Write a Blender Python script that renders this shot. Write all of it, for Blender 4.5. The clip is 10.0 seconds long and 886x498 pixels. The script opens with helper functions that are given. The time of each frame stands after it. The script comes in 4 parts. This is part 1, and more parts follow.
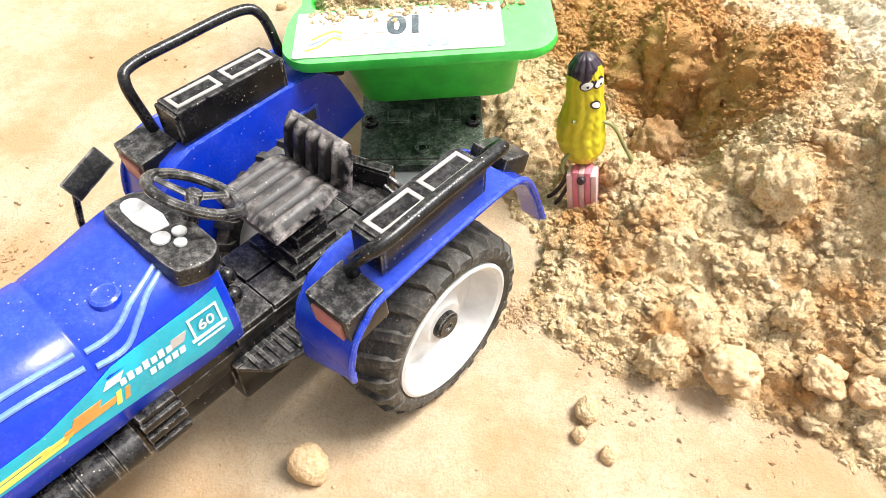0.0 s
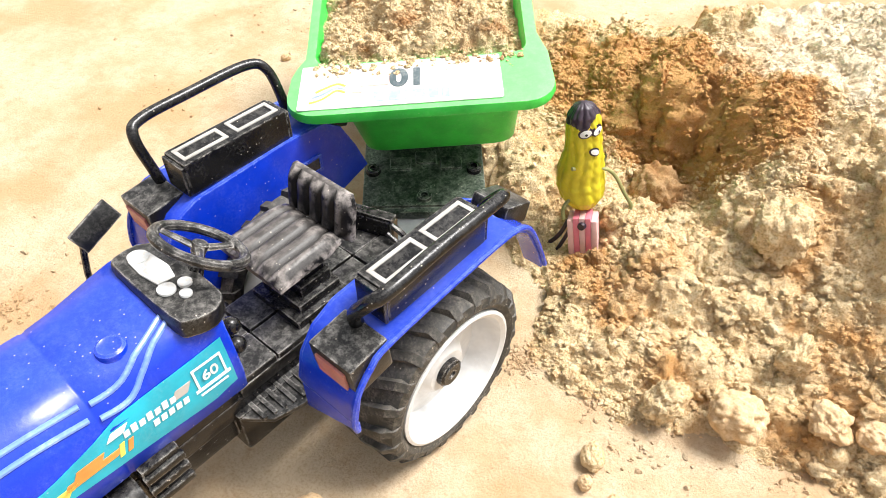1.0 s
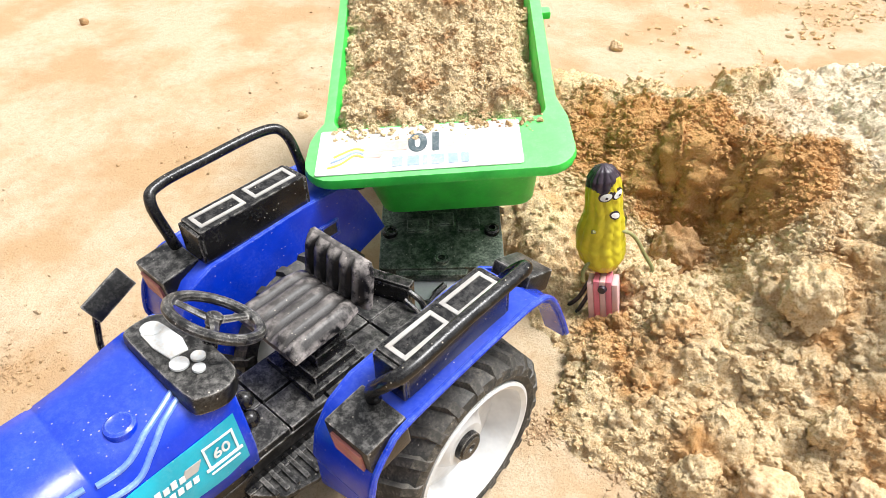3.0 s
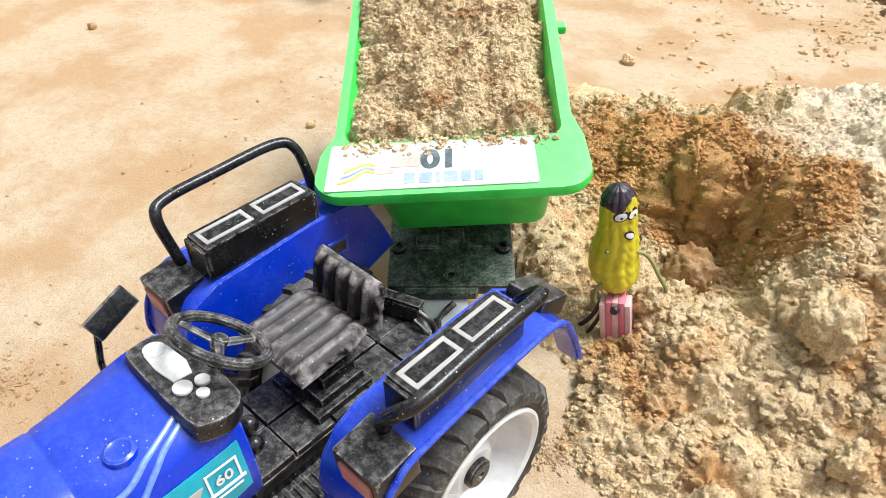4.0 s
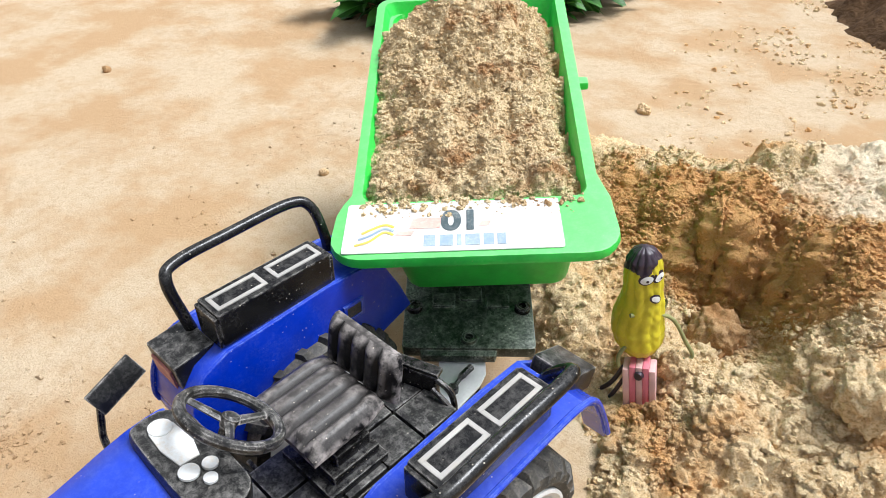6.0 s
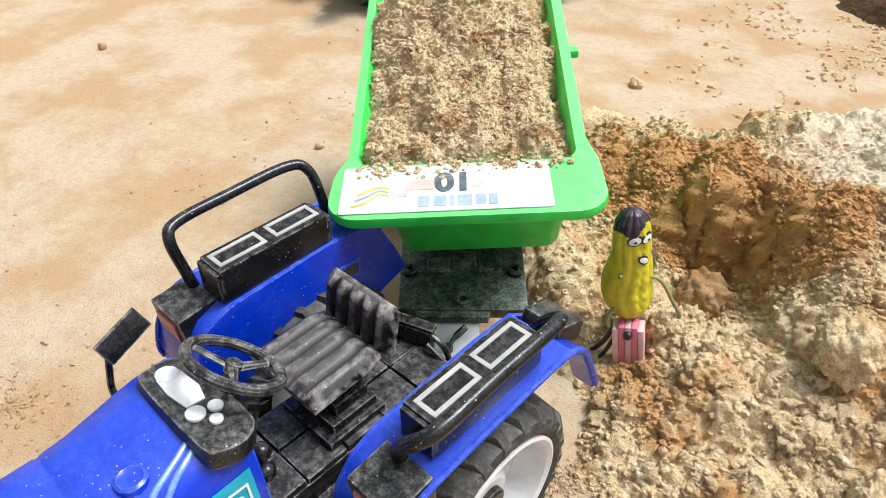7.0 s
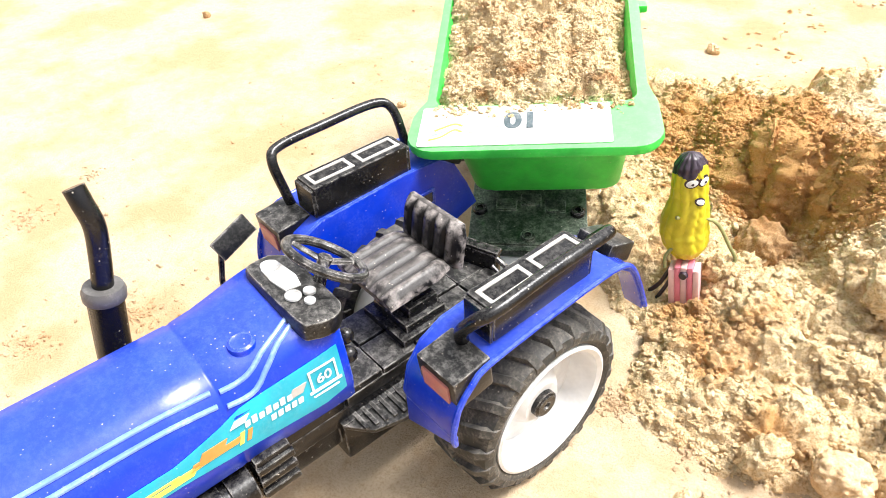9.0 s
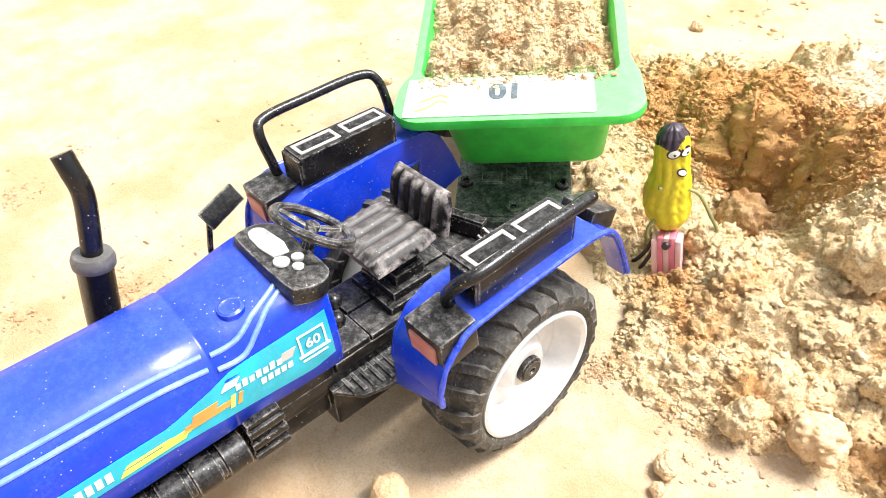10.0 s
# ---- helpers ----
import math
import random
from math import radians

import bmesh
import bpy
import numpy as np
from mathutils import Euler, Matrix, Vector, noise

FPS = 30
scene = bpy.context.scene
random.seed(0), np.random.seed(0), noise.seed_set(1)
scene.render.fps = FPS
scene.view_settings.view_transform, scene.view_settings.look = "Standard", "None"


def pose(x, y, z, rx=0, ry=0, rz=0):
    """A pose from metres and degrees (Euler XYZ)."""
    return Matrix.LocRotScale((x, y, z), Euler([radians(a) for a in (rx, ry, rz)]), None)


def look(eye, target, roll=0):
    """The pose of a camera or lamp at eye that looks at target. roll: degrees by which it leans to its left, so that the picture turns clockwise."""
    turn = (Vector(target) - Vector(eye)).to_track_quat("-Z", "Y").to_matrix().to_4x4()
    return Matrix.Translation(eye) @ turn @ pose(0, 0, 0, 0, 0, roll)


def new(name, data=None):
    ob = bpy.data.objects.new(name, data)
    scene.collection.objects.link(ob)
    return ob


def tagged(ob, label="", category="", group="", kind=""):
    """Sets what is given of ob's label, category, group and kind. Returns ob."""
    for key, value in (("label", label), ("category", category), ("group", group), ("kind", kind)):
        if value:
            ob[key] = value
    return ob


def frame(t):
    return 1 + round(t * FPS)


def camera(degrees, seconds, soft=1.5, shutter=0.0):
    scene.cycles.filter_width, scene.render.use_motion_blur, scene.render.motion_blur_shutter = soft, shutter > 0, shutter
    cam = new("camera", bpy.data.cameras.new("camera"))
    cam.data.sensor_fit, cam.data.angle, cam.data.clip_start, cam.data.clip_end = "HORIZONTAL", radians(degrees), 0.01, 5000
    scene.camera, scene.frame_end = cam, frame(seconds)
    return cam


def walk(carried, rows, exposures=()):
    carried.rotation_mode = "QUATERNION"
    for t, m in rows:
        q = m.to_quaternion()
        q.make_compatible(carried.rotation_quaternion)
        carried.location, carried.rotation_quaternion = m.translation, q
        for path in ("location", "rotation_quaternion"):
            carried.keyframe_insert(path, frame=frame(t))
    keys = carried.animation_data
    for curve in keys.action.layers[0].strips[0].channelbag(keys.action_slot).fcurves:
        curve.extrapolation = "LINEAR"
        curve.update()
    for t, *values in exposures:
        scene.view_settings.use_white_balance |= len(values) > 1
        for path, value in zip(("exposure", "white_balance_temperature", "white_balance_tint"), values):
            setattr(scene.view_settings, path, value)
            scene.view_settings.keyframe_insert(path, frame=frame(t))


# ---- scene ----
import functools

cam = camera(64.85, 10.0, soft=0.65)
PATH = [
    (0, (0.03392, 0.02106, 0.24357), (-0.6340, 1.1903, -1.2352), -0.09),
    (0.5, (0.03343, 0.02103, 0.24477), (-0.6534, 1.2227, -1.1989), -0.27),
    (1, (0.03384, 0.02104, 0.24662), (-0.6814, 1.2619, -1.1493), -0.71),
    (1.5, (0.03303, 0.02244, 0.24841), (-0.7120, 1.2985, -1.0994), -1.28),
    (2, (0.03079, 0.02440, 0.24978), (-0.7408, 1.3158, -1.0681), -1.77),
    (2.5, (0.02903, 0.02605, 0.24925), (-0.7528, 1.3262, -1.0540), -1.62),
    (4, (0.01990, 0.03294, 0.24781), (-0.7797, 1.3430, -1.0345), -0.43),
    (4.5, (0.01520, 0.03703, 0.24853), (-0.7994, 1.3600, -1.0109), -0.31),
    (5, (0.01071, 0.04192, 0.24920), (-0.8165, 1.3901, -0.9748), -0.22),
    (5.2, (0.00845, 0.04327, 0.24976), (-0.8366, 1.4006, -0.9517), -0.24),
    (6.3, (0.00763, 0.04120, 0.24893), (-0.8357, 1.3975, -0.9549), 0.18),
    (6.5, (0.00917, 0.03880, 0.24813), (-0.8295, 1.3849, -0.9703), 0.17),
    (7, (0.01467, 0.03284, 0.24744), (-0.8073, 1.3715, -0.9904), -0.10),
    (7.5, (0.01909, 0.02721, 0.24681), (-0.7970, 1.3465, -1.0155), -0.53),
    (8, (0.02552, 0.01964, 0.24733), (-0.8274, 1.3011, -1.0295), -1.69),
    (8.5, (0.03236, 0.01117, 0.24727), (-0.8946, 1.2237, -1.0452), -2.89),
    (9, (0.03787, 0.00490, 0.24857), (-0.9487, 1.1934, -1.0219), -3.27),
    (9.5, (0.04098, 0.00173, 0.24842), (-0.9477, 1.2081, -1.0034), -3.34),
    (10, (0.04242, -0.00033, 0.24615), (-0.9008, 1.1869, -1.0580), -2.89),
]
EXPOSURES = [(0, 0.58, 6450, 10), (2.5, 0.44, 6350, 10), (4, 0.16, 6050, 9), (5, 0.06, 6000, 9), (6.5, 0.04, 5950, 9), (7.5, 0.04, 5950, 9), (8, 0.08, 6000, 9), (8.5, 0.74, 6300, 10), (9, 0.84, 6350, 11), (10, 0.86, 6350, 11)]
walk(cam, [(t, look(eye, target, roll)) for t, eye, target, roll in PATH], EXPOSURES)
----
**WHAT YOU ARE ASKED TO DO:**
Repeat the lines of the listing above verbatim, beginning at its first line and ending at the line containing "import numpy as np", which is included. Omit pictures.

**RESULT:**
Write a Blender Python script that renders this shot. Write all of it, for Blender 4.5. The clip is 10.0 seconds long and 886x498 pixels. The script opens with helper functions that are given. The time of each frame stands after it. The script comes in 4 parts. This is part 1, and more parts follow.
0.0 s
1.0 s
3.0 s
4.0 s
6.0 s
7.0 s
9.0 s
10.0 s
# ---- helpers ----
import math
import random
from math import radians

import bmesh
import bpy
import numpy as np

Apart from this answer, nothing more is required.